+++ SUPPLIED DATA
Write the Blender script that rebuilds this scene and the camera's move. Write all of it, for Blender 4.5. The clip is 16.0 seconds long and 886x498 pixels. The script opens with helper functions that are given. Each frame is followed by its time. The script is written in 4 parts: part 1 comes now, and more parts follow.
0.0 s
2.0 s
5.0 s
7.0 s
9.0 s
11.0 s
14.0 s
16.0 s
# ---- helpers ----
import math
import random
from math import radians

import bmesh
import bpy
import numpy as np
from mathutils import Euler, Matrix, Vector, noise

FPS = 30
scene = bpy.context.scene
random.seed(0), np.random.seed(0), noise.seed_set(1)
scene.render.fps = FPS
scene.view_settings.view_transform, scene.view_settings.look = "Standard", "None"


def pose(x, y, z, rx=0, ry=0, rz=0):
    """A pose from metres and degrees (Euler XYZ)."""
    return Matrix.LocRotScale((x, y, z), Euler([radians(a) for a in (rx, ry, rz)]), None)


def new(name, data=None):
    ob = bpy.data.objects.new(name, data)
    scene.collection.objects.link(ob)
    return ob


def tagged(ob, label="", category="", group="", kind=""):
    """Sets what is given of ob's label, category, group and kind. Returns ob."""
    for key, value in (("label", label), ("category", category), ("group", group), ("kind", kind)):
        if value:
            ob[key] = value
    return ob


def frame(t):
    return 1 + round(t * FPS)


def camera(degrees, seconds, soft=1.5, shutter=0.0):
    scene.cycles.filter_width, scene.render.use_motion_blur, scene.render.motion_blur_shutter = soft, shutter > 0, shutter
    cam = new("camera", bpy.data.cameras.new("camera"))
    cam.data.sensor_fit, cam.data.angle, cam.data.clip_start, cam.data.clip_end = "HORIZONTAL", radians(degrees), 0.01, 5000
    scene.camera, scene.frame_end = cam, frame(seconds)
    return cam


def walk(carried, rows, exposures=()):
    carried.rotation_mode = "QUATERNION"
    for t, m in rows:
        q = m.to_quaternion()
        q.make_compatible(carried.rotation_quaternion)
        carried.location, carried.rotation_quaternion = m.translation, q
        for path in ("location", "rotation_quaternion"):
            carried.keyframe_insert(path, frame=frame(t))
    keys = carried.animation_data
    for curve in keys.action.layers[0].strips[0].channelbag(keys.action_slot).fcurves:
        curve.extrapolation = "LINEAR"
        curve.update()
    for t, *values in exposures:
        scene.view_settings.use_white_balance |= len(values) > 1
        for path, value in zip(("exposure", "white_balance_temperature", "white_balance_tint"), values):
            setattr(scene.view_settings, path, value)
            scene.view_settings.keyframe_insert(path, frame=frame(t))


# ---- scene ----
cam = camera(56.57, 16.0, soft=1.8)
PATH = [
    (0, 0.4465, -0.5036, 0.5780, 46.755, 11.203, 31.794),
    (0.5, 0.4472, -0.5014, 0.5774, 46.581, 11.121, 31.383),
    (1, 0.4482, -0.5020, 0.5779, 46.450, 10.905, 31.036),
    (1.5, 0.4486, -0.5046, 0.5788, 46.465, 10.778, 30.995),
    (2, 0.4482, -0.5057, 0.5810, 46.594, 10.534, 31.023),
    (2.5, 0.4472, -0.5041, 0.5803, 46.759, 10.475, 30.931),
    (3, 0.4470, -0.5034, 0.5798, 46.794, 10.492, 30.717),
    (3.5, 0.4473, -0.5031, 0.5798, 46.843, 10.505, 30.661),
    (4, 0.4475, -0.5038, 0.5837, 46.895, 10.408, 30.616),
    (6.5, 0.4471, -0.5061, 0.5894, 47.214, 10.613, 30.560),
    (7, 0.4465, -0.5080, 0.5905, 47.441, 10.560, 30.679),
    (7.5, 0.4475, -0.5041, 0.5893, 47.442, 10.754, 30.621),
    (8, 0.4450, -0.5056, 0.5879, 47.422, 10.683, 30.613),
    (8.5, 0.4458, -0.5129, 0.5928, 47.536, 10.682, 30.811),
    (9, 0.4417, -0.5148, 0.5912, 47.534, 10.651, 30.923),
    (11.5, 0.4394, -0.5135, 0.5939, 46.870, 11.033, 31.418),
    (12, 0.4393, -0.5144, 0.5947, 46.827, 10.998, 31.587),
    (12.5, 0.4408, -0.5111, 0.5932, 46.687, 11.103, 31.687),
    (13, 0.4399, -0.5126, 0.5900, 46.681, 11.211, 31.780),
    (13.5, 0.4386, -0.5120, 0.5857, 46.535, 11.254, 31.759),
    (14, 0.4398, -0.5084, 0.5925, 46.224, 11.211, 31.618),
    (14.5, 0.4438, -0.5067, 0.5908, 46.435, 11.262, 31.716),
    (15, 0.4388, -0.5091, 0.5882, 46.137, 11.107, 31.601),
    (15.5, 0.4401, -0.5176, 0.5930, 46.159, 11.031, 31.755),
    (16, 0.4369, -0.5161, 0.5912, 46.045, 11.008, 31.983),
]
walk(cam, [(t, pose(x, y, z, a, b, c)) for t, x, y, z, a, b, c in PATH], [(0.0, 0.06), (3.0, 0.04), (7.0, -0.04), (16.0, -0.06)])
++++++
+++ SUPPLIED DATA
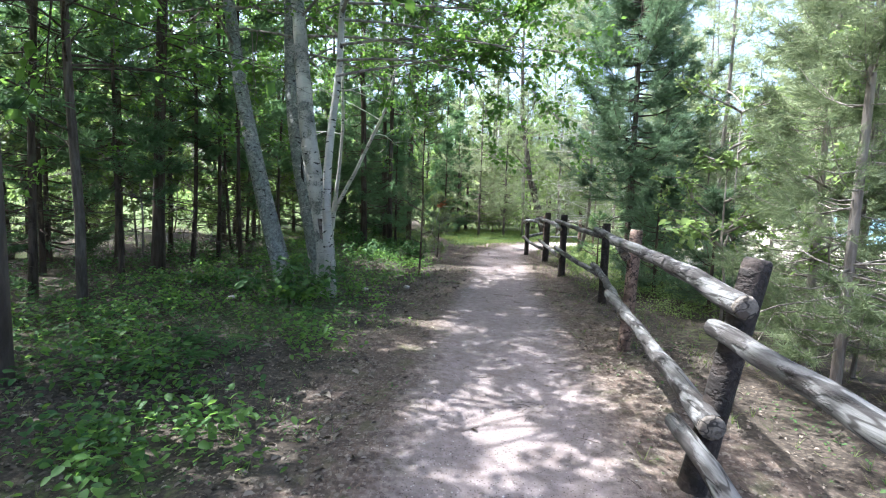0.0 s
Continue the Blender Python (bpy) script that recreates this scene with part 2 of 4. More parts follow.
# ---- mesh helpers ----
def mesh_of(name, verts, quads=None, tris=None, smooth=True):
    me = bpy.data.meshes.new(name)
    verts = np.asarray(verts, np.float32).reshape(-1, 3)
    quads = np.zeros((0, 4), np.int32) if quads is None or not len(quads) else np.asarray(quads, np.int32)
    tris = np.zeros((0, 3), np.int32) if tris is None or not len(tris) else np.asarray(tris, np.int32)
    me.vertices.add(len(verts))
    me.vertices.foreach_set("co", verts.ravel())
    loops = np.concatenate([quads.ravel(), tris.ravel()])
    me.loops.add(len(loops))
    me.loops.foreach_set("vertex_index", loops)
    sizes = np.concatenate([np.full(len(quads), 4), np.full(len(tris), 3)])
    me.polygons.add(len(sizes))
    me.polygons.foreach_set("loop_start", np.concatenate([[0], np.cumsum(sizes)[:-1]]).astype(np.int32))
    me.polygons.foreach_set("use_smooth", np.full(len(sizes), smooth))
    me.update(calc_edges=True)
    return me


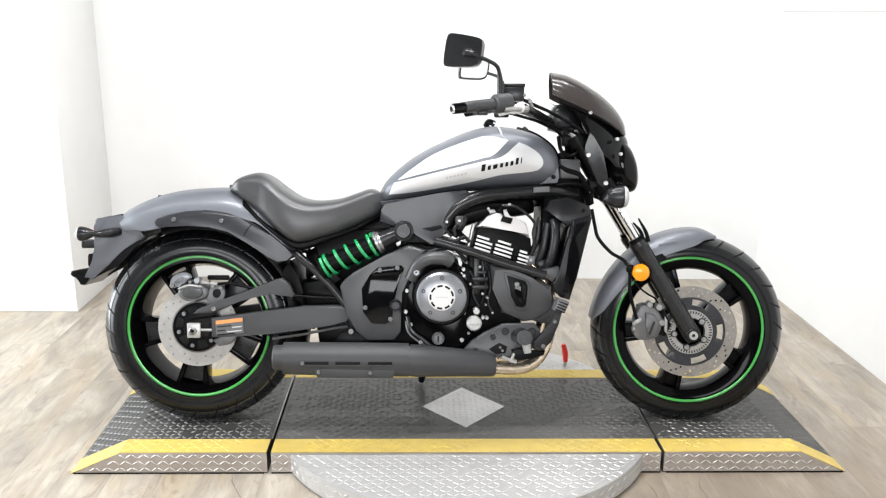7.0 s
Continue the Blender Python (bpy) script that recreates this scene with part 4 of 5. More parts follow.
++++++
Using the data above, print only the lines starting at the one with "4. More parts follow." and ending at the one with "5. More parts follow.", exactly as they stand, minus the pictures.

▶ [RESULT BELOW]:
Continue the Blender Python (bpy) script that recreates this scene with part 2 of 4. More parts follow.
# ---- mesh helpers ----
def mesh_of(name, verts, quads=None, tris=None, smooth=True):
    me = bpy.data.meshes.new(name)
    verts = np.asarray(verts, np.float32).reshape(-1, 3)
    quads = np.zeros((0, 4), np.int32) if quads is None or not len(quads) else np.asarray(quads, np.int32)
    tris = np.zeros((0, 3), np.int32) if tris is None or not len(tris) else np.asarray(tris, np.int32)
    me.vertices.add(len(verts))
    me.vertices.foreach_set("co", verts.ravel())
    loops = np.concatenate([quads.ravel(), tris.ravel()])
    me.loops.add(len(loops))
    me.loops.foreach_set("vertex_index", loops)
    sizes = np.concatenate([np.full(len(quads), 4), np.full(len(tris), 3)])
    me.polygons.add(len(sizes))
    me.polygons.foreach_set("loop_start", np.concatenate([[0], np.cumsum(sizes)[:-1]]).astype(np.int32))
    me.polygons.foreach_set("use_smooth", np.full(len(sizes), smooth))
    me.update(calc_edges=True)
    return me


7.0 s
Continue the Blender Python (bpy) script that recreates this scene with part 4 of 5. More parts follow.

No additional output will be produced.